GIVEN DATA:
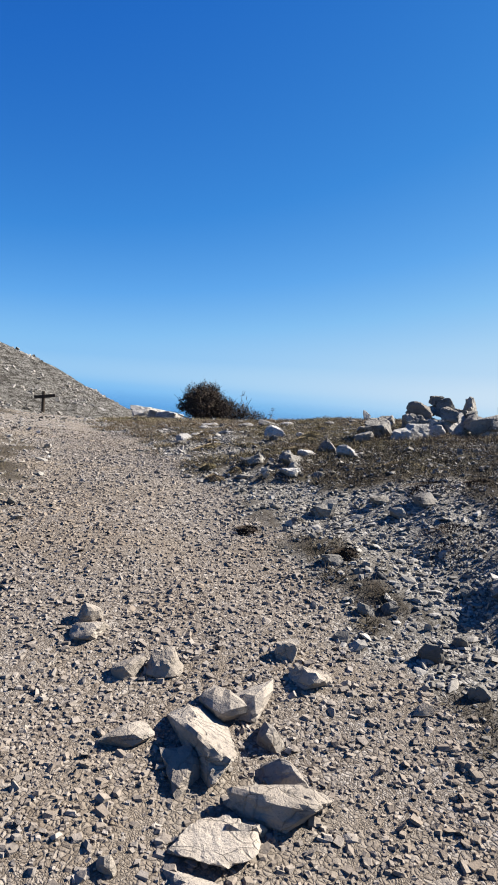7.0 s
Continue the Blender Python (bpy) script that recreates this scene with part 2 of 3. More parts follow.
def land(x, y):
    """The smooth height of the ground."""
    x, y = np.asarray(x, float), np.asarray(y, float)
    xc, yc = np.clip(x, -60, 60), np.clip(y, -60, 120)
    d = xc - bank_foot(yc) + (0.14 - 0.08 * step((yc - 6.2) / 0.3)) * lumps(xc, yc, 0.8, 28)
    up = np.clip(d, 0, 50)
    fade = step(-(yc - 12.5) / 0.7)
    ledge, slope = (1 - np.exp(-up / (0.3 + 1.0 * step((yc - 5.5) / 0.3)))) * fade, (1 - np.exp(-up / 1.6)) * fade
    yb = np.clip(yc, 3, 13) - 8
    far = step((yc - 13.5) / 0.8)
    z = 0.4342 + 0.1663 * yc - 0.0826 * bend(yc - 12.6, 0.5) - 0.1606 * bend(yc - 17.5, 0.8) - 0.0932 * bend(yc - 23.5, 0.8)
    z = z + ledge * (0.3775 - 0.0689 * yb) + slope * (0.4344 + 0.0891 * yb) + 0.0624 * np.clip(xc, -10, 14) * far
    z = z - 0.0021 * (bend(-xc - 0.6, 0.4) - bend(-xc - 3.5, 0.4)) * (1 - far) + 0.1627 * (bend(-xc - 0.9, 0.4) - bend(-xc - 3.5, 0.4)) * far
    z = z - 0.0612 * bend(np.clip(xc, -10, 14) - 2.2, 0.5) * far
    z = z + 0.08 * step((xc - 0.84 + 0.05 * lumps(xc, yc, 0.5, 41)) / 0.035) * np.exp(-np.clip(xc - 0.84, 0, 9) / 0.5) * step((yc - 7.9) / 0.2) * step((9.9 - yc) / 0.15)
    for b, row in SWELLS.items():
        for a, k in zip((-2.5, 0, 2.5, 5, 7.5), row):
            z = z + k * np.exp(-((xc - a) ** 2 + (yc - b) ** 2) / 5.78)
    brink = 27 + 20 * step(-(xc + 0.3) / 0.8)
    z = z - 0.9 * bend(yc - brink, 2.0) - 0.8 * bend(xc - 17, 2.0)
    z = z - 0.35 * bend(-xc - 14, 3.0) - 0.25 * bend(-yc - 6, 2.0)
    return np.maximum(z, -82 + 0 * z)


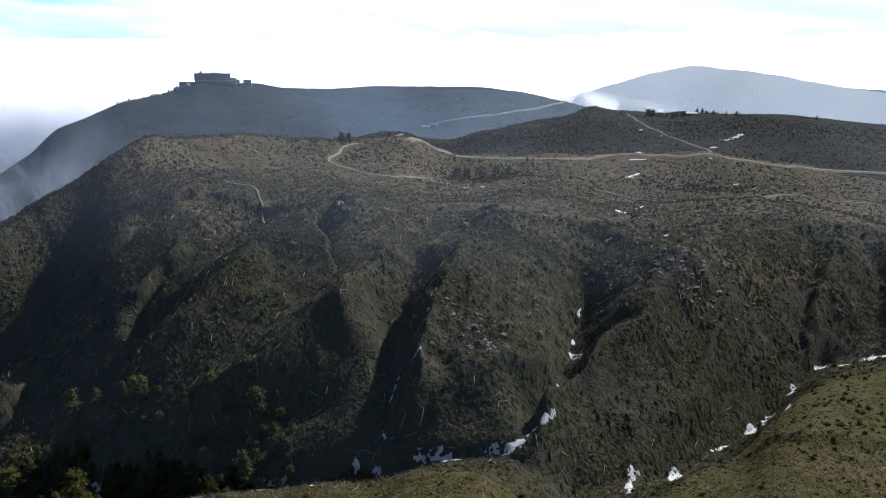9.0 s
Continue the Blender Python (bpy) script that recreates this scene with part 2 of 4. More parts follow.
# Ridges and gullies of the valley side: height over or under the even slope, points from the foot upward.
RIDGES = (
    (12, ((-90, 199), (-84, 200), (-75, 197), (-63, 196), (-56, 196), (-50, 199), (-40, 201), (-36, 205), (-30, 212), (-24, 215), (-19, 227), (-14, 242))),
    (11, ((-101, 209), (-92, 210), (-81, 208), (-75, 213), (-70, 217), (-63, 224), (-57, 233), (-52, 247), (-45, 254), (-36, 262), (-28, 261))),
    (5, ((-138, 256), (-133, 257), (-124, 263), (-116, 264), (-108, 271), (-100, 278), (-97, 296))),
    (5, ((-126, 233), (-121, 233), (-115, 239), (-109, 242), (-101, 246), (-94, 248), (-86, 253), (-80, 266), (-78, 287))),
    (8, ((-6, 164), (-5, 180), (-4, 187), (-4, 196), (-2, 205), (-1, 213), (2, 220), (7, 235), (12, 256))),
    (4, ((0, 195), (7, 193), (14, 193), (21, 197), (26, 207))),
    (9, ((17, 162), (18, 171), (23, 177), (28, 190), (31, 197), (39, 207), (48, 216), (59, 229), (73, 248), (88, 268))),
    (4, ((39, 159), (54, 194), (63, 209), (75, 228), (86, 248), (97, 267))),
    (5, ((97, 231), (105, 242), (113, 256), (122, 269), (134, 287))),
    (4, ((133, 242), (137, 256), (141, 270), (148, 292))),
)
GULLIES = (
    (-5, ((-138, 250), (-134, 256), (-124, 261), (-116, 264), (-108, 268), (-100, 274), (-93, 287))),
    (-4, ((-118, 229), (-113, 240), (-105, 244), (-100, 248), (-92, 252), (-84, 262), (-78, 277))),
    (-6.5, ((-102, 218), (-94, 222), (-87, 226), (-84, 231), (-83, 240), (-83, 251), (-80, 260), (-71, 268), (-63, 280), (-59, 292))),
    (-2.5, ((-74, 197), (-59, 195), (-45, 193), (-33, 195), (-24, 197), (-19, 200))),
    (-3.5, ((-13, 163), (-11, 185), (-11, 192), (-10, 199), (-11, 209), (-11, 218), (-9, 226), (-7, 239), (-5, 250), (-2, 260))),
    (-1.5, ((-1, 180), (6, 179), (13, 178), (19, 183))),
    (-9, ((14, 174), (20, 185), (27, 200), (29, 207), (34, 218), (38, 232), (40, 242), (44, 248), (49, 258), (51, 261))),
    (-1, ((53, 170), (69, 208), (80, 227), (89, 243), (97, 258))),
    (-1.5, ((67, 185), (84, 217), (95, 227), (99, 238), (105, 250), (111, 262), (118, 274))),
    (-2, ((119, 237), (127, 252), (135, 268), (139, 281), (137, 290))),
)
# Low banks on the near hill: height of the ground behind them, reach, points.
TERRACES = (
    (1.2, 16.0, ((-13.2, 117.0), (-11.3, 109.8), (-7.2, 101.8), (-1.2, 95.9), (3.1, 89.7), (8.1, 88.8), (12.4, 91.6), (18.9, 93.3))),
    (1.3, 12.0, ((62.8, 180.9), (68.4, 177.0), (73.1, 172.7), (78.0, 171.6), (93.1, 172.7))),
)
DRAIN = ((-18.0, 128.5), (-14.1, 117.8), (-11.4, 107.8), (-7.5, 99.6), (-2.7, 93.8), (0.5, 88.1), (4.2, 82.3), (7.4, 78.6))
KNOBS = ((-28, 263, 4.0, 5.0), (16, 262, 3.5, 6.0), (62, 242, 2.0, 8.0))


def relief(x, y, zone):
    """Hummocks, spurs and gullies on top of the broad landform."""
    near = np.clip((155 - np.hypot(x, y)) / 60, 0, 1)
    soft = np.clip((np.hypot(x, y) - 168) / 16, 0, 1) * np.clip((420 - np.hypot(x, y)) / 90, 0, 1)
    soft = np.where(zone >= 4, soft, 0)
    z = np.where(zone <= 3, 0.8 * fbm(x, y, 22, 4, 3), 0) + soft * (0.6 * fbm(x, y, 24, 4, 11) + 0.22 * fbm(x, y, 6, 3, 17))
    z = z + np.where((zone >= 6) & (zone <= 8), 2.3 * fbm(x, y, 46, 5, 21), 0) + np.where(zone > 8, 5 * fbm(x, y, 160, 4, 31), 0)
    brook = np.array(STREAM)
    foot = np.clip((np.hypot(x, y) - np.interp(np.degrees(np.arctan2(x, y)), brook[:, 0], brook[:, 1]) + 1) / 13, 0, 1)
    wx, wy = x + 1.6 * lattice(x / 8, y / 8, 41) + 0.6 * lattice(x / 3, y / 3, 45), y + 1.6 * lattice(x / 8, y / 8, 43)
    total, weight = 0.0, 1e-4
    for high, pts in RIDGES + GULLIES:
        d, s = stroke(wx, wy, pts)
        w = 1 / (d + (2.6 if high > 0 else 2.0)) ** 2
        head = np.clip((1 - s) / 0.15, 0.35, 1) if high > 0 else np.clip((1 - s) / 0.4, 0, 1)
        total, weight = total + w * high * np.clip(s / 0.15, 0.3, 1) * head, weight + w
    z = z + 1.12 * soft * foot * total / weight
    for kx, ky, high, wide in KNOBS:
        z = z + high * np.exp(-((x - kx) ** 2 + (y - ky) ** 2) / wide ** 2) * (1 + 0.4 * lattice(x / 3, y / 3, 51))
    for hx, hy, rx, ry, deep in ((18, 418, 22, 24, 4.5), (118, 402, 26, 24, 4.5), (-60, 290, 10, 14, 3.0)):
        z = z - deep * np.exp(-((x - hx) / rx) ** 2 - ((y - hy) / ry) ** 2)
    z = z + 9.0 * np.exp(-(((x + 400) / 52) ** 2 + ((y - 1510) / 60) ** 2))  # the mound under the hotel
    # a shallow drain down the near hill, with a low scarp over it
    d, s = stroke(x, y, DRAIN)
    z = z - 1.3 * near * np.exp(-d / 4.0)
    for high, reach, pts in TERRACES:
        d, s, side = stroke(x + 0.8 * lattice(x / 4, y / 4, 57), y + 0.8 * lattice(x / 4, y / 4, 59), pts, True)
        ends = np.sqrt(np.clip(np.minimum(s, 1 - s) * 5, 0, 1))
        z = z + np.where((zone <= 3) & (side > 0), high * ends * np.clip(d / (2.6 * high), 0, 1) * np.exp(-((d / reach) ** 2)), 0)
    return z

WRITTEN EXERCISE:
Reply with one number only, the count of lines above that hold the string "Continue".

IN RESPONSE:
2